ERROR to the circuit court for the district of Georgia, in a suit in equity, in which Pendleton and Webb were complainants, against Emanuel Wambersie, James Seagrove, and the representative of James Armstrong, Jacob Weed, and Henry Osborne, were defendants.

The bill stated that Henry Osborne, Jacob Weed, James Armstrong, James Seagrove, and the complainant John Webb, on the 22d of December, 1786, entered into an agreement with each other, under seal, to procure lands on their joint account in the state of Georgia, to an amount not exceeding 200,000 acres, at[*74] their joint expense, and for their joint benefit. That grants were obtained for about 165,000 acres. That Webb by deed transferred all his right to the lands and contract to John M`Queen, in consideration of 400l. sterling, to be paid in four equal annual instalments. That M`Queen, not having paid Webb, assigned his right to Pendleton, the complainant, who undertook to indemnify M`Queen against Webb's demand. That Webb has never received the money due from M`Queen. That Wambersie, as agent for the company, had sold 60,000 acres of the land in Holland, at one dollar and fifty-six cents per acre, had received in cash 51,000 dollars, and had made himself liable for the balance. That he has refused to pay to the complainant, Pendleton, the one-fifth of the purchase money. That the other defendants refuse to divide the residue of the lands, and to account for the profits, &c. That the lands are liable, in the hands of the purchasers, for the balance of the purchase money, both to the complainant Webb, for the purchase money due to him, and to the complainant Pendleton for his one-fifth of the amount of the sales.
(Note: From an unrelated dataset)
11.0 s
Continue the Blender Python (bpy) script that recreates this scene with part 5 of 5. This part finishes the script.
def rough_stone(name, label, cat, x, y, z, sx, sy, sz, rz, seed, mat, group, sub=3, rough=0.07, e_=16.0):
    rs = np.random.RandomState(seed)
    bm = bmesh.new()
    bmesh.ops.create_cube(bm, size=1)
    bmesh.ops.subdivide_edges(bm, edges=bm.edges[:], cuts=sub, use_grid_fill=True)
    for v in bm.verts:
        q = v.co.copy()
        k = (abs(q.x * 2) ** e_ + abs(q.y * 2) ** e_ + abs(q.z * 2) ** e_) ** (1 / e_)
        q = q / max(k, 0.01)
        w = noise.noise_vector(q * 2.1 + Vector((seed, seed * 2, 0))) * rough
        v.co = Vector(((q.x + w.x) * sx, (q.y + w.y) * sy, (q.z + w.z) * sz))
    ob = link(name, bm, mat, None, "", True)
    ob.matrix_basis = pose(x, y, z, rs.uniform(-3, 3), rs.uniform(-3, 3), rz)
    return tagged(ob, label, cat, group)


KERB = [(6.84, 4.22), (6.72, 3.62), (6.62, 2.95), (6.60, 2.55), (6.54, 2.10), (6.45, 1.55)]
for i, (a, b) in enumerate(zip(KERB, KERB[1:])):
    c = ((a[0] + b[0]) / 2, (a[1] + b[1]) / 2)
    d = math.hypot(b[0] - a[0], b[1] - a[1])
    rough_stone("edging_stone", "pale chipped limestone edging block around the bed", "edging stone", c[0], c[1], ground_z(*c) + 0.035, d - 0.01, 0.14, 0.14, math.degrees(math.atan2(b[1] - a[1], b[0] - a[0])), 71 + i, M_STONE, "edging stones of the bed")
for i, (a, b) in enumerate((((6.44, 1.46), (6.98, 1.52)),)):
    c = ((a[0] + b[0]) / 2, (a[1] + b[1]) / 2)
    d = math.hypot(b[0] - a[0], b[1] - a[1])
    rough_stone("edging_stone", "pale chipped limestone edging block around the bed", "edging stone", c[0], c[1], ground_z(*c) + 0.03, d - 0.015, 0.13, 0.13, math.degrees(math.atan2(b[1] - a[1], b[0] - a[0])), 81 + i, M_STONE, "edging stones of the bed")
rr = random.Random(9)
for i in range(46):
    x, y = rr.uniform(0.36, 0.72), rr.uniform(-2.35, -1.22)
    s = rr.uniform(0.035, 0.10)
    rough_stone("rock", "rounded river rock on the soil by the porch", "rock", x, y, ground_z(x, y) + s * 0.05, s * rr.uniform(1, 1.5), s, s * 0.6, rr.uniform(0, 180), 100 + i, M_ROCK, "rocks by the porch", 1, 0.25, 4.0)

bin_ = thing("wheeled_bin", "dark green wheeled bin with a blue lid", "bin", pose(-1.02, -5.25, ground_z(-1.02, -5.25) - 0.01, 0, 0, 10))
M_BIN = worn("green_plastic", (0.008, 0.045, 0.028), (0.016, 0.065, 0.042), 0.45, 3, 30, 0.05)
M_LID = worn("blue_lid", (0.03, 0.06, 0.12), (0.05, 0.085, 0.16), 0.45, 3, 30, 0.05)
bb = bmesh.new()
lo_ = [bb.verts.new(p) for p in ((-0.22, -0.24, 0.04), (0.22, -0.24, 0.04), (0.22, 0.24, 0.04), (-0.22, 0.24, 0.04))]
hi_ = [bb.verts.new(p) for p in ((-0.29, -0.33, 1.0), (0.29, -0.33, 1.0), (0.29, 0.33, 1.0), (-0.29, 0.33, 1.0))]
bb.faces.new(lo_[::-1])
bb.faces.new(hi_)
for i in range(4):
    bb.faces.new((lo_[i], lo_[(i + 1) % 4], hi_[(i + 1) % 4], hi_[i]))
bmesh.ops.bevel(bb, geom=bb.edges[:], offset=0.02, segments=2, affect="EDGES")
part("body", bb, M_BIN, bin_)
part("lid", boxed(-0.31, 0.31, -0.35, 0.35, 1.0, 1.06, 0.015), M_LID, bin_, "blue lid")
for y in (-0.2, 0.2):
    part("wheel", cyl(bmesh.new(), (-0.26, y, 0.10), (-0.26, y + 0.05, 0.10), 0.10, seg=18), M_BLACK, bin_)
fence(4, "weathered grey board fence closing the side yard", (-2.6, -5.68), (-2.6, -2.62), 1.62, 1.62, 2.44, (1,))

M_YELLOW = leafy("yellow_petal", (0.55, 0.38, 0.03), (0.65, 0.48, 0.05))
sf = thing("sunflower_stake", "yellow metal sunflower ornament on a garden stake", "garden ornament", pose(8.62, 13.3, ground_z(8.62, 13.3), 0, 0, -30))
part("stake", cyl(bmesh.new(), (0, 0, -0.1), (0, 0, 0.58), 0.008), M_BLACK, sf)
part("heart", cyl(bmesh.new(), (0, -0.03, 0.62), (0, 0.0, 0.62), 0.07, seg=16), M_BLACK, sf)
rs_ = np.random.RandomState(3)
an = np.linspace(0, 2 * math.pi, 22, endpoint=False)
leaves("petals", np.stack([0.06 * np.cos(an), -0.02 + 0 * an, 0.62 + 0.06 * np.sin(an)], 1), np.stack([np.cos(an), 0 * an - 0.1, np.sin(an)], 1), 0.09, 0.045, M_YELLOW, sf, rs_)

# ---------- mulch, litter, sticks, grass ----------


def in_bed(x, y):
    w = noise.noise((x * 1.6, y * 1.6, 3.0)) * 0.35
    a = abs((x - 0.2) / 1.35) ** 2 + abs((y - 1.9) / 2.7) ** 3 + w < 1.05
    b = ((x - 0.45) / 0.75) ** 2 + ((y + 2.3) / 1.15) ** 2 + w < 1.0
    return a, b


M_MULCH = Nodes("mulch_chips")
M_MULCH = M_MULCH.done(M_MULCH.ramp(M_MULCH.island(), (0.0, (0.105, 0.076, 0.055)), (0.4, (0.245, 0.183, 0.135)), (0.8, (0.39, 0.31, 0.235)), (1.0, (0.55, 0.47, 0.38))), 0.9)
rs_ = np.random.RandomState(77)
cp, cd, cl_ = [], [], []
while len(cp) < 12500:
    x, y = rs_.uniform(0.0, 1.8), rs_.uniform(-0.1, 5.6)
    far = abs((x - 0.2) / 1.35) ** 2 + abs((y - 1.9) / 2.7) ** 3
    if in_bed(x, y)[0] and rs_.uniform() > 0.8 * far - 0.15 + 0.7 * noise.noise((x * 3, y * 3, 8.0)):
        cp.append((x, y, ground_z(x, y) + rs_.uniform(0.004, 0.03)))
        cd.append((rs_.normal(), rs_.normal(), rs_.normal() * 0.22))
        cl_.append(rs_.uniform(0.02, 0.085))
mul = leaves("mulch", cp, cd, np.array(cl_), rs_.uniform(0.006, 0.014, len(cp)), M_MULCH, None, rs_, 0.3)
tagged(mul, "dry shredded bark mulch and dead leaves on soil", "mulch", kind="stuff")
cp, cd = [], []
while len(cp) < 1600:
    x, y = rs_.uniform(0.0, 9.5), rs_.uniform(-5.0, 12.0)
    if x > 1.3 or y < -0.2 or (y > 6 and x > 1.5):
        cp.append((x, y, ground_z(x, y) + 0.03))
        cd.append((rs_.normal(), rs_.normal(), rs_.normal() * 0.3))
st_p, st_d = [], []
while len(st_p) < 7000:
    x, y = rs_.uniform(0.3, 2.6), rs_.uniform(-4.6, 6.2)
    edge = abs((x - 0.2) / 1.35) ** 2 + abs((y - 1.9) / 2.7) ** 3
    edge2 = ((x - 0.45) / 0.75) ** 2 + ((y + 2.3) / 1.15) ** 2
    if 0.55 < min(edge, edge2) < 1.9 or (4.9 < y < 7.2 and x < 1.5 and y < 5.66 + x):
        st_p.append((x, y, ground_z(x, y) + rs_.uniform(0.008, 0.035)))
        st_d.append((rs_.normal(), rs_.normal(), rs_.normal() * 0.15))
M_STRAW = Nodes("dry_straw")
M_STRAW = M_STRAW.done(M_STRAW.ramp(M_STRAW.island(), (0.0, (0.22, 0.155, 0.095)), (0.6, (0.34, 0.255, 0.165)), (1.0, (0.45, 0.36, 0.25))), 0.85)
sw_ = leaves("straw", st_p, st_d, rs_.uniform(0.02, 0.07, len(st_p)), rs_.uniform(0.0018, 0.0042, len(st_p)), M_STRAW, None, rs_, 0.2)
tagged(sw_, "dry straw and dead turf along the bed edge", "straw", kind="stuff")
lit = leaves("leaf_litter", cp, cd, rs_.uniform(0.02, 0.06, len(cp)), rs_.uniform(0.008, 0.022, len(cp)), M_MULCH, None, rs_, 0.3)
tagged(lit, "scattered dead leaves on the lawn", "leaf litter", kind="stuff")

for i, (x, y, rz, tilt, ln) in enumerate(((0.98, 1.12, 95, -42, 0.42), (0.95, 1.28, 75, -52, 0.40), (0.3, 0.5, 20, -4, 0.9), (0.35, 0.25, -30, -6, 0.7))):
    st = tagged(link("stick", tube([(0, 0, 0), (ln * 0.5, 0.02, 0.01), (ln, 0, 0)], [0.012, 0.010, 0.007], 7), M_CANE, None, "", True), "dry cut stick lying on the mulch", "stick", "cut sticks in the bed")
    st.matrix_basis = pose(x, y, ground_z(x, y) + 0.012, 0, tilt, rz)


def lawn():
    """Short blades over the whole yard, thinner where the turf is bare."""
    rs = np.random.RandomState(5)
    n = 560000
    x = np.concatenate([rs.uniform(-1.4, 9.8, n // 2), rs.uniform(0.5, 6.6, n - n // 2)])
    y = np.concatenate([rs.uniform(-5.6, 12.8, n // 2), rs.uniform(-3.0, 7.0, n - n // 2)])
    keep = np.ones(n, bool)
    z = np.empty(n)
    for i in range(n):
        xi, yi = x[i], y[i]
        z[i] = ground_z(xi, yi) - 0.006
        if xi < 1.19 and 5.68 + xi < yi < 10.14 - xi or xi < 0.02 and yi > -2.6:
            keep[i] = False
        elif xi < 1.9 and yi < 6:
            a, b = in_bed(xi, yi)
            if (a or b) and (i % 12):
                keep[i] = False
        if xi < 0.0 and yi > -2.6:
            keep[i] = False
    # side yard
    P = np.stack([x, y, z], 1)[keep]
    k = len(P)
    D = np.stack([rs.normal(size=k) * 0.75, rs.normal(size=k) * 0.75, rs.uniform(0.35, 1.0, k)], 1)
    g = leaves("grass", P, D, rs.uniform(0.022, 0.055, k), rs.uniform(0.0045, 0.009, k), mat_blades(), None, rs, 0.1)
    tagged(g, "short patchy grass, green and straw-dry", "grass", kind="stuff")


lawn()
The bill seeks a discovery of the amount of lands granted to the company, of the amount sold, &c. and prays that the defendants may account, and that the lands may be charged with the balance of the purchase money, &c.

The defendants demurred for want of equity in the bill, and the court below sustained the demurrer, and decreed that the bill be dismissed, with costs.

But this court, without argument, overruled the demurrer, reversed the decree, and remanded the cause for further proceedings.